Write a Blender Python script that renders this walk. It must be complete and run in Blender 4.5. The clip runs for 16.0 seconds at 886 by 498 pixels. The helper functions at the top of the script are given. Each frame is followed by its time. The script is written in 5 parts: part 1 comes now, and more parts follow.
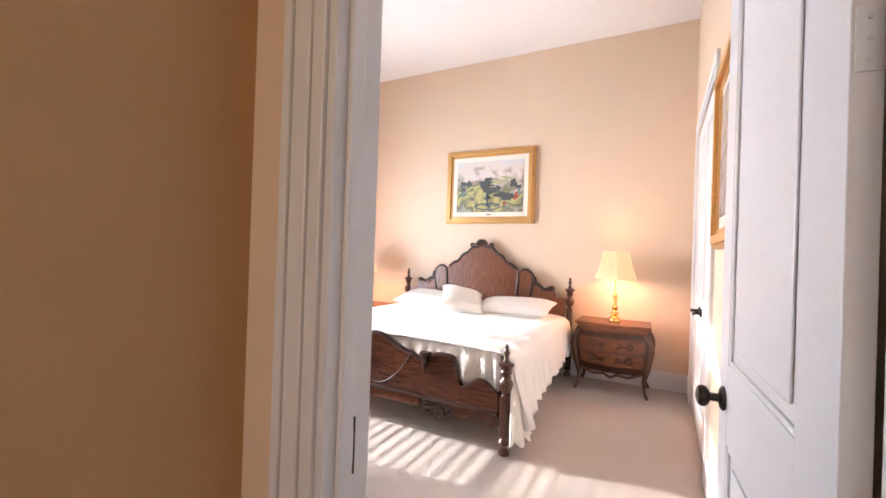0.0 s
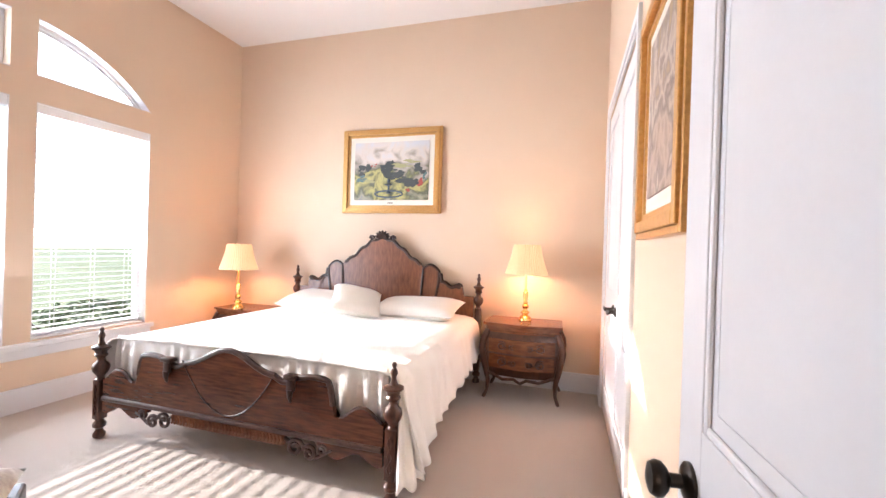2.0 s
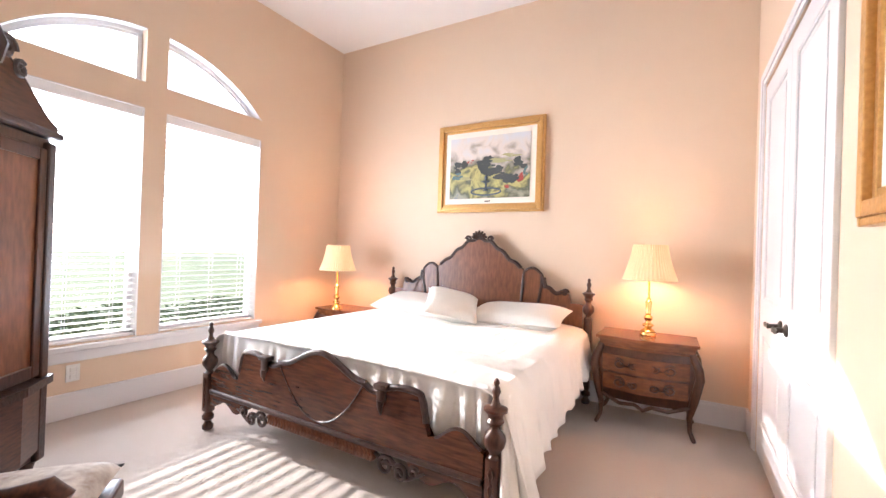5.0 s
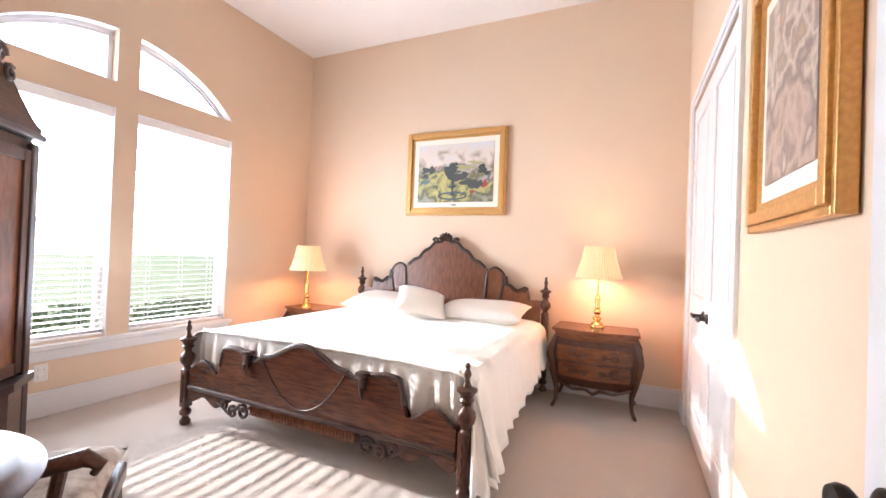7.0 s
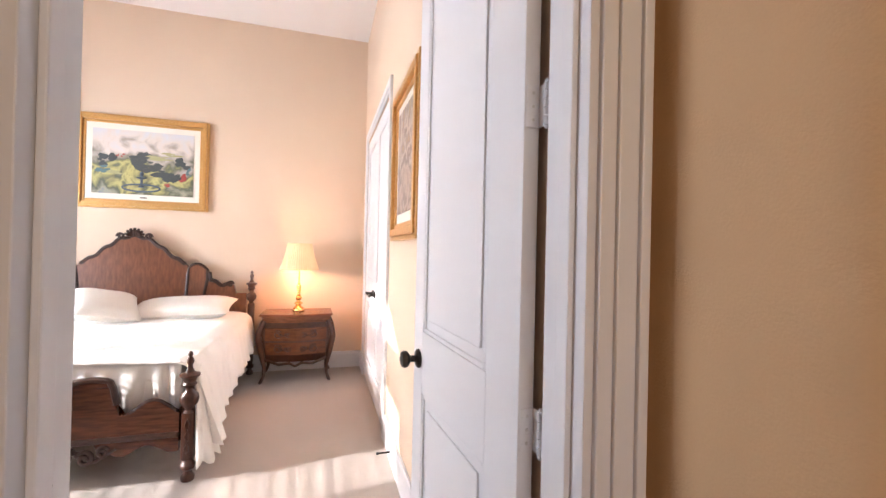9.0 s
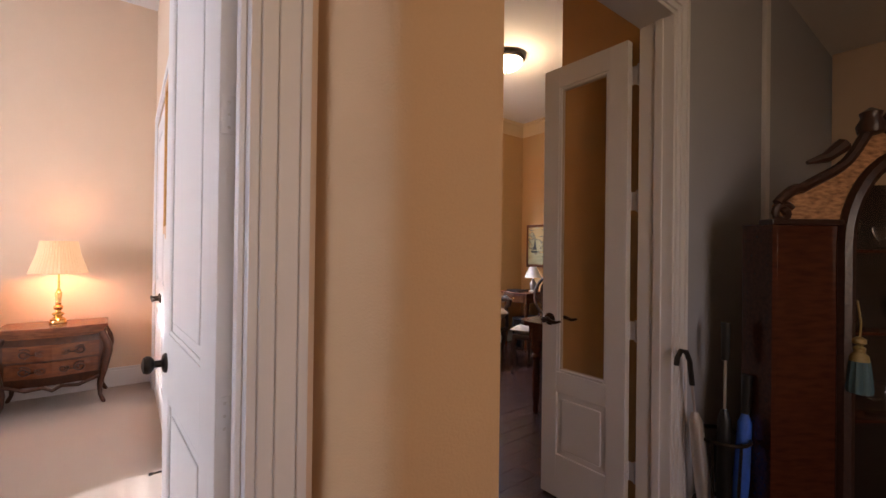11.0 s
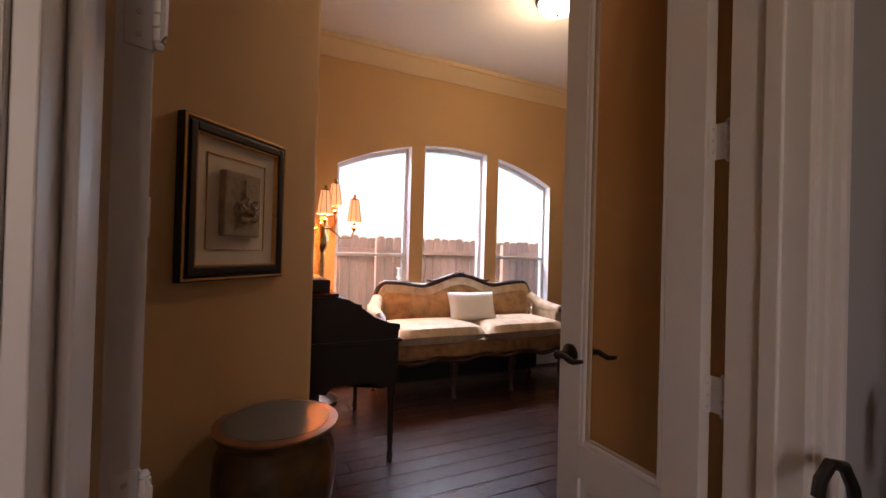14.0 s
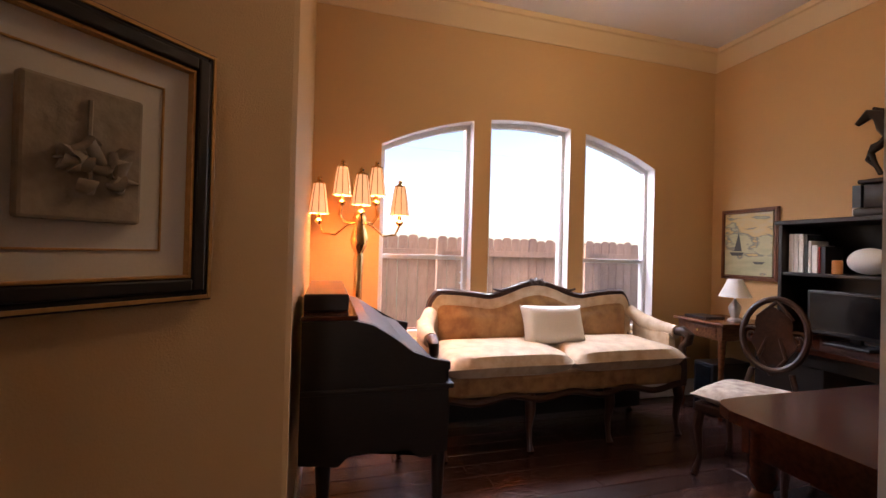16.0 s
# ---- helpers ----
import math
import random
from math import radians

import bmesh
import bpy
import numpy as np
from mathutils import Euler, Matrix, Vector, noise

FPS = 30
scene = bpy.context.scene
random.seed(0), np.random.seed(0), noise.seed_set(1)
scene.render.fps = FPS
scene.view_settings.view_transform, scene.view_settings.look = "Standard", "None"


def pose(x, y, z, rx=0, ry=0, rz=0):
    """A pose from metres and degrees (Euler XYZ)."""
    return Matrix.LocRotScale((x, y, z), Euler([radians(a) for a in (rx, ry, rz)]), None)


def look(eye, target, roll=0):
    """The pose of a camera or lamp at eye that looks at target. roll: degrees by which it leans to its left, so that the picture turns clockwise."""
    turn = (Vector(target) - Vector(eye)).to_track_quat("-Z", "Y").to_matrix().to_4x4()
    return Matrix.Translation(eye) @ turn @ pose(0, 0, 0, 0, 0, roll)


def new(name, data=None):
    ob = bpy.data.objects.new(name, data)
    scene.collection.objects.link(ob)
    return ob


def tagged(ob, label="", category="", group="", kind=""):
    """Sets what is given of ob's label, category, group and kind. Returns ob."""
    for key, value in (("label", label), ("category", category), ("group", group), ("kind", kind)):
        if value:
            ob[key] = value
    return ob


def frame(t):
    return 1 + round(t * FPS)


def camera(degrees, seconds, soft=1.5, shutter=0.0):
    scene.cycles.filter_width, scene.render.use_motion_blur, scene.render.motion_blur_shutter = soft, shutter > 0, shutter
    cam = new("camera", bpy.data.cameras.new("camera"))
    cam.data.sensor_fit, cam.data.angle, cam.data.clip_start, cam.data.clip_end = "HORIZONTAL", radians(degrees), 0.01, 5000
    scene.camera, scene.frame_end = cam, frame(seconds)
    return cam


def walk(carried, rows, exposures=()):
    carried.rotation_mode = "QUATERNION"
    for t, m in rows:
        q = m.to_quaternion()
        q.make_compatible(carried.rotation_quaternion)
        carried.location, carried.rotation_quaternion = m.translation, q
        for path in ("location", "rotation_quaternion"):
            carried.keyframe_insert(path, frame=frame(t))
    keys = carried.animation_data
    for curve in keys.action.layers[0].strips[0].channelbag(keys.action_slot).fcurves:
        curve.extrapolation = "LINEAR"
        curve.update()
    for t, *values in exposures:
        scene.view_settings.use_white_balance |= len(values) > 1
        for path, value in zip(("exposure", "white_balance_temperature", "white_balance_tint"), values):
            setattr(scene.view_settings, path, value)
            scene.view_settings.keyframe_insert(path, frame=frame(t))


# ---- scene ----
cam = camera(94.0, 16.0)
EXPOSURES = [(0.0, 2.2, 6120, 15), (9.0, 2.2, 6120, 15), (10.2, 2.05, 6200, 18), (12.3, 1.66, 6250, 22), (16.0, 1.70, 6250, 22)]
PATH = [
    (0, (1.482, 0.929, 1.315), (0.544, 2.695, 1.322), 1.9),
    (0.5, (1.448, 1.068, 1.32), (0.696, 2.921, 1.316), 2.8),
    (1, (1.434, 1.222, 1.318), (0.804, 3.12, 1.306), 3.4),
    (1.5, (1.44, 1.411, 1.314), (0.862, 3.325, 1.306), 2.2),
    (2, (1.436, 1.56, 1.307), (0.856, 3.474, 1.302), 1.8),
    (2.5, (1.381, 1.696, 1.3), (0.781, 3.604, 1.3), 1.7),
    (3, (1.326, 1.793, 1.289), (0.671, 3.683, 1.296), 1.7),
    (3.5, (1.29, 1.849, 1.274), (0.536, 3.701, 1.29), 2.0),
    (4, (1.278, 1.884, 1.265), (0.412, 3.687, 1.282), 2.0),
    (4.5, (1.272, 1.866, 1.258), (0.312, 3.62, 1.271), 2.0),
    (4.7, (1.272, 1.854, 1.258), (0.278, 3.59, 1.268), 2.0),
    (6.8, (1.289, 1.667, 1.247), (0.391, 3.454, 1.268), 2.3),
    (7, (1.312, 1.592, 1.251), (0.49, 3.415, 1.273), 2.2),
    (7.5, (1.336, 1.411, 1.265), (0.777, 3.331, 1.282), 1.9),
    (8, (1.333, 1.224, 1.284), (1.127, 3.213, 1.304), 2.6),
    (8.5, (1.288, 1.043, 1.291), (1.496, 3.031, 1.316), 2.5),
    (9, (1.303, 0.893, 1.306), (1.862, 2.813, 1.32), 1.3),
    (9.5, (1.333, 0.764, 1.31), (2.183, 2.574, 1.315), 0.7),
    (10, (1.367, 0.669, 1.314), (2.444, 2.354, 1.318), 0.6),
    (10.2, (1.387, 0.645, 1.315), (2.536, 2.282, 1.32), 0.8),
    (12.3, (1.904, 0.656, 1.305), (3.136, 2.232, 1.318), 0.7),
    (12.5, (1.96, 0.687, 1.294), (3.16, 2.287, 1.314), 1.1),
    (13, (2.124, 0.776, 1.292), (3.217, 2.451, 1.31), 1.4),
    (13.5, (2.259, 0.879, 1.278), (3.236, 2.624, 1.299), 2.3),
    (14, (2.402, 1.032, 1.276), (3.256, 2.841, 1.292), 1.6),
    (14.5, (2.517, 1.192, 1.266), (3.255, 3.051, 1.283), 1.6),
    (15, (2.625, 1.393, 1.272), (3.273, 3.285, 1.284), 1.9),
    (15.5, (2.705, 1.588, 1.277), (3.272, 3.506, 1.286), 1.8),
    (16, (2.759, 1.809, 1.276), (3.298, 3.735, 1.29), 1.5),
]
walk(cam, [(t, look(eye, target, roll)) for t, eye, target, roll in PATH], exposures=EXPOSURES)

# ---- light ----
world = bpy.data.worlds.new("world")
scene.world = world
world.use_nodes = True
wn = world.node_tree
sky = wn.nodes.new("ShaderNodeTexSky")
sky.sky_type = "NISHITA"
sky.sun_disc = False
SUN_EL, SUN_DIR = radians(23.5), Vector((0.991, 0.134, 0))
sky.sun_elevation, sky.sun_rotation = SUN_EL, radians(262)
sky.air_density, sky.dust_density = 1.0, 2.0
wn.nodes["Background"].inputs["Strength"].default_value = 0.15
wn.links.new(sky.outputs["Color"], wn.nodes["Background"].inputs["Color"])

sun = new("sun", bpy.data.lights.new("sun", "SUN"))
sun.data.energy, sun.data.angle, sun.data.color = 2.2, radians(0.5), (1.0, 0.96, 0.90)
sun.matrix_world = look((0, 0, 20), (SUN_DIR.x * math.cos(SUN_EL), SUN_DIR.y * math.cos(SUN_EL), 20 - math.sin(SUN_EL)))


def area_lamp(name, eye, target, w, h, power, color=(0.93, 0.96, 1.0)):
    lamp = new(name, bpy.data.lights.new(name, "AREA"))
    lamp.data.shape, lamp.data.size, lamp.data.size_y = "RECTANGLE", w, h
    lamp.data.energy, lamp.data.color = power, color
    lamp.matrix_world = look(eye, target)
    return lamp


def bulb(name, place, power, color, radius=0.03):
    lamp = new(name, bpy.data.lights.new(name, "POINT"))
    lamp.data.energy, lamp.data.color, lamp.data.shadow_soft_size = power, color, radius
    lamp.location = place
    return lamp


WARM = (1.0, 0.47, 0.20)
# skylight standing in the bedroom's window openings
area_lamp("bedroom_window_light", (-2.65, 3.53, 1.7), (0.0, 3.53, 2.6), 1.9, 2.3, 46, (0.80, 0.90, 1.0))
# skylight standing in the study's window openings, under the arch heads
area_lamp("study_window_light", (4.38, 5.3, 2.6), (4.2, 3.0, 0.4), 2.4, 0.5, 50)
# warm fill lamp added behind the walker to brighten the hall
area_lamp("hall_fill_lamp", (1.5, -1.60, 1.9), (1.8, 1.4, 1.4), 1.2, 1.5, 6.5, (1.0, 0.66, 0.36))
LAMP_W, CEIL_W = 7.0, 6.0

# ---- materials ----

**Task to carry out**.
Will you return exactly the lines above from the one with "carried.keyframe_insert(path, frame=frame(t))" down to the one with "scene.view_settings.use_white_balance |= len(values)", counting both as part of the range?

**Completed exercise**.
            carried.keyframe_insert(path, frame=frame(t))
    keys = carried.animation_data
    for curve in keys.action.layers[0].strips[0].channelbag(keys.action_slot).fcurves:
        curve.extrapolation = "LINEAR"
        curve.update()
    for t, *values in exposures:
        scene.view_settings.use_white_balance |= len(values) > 1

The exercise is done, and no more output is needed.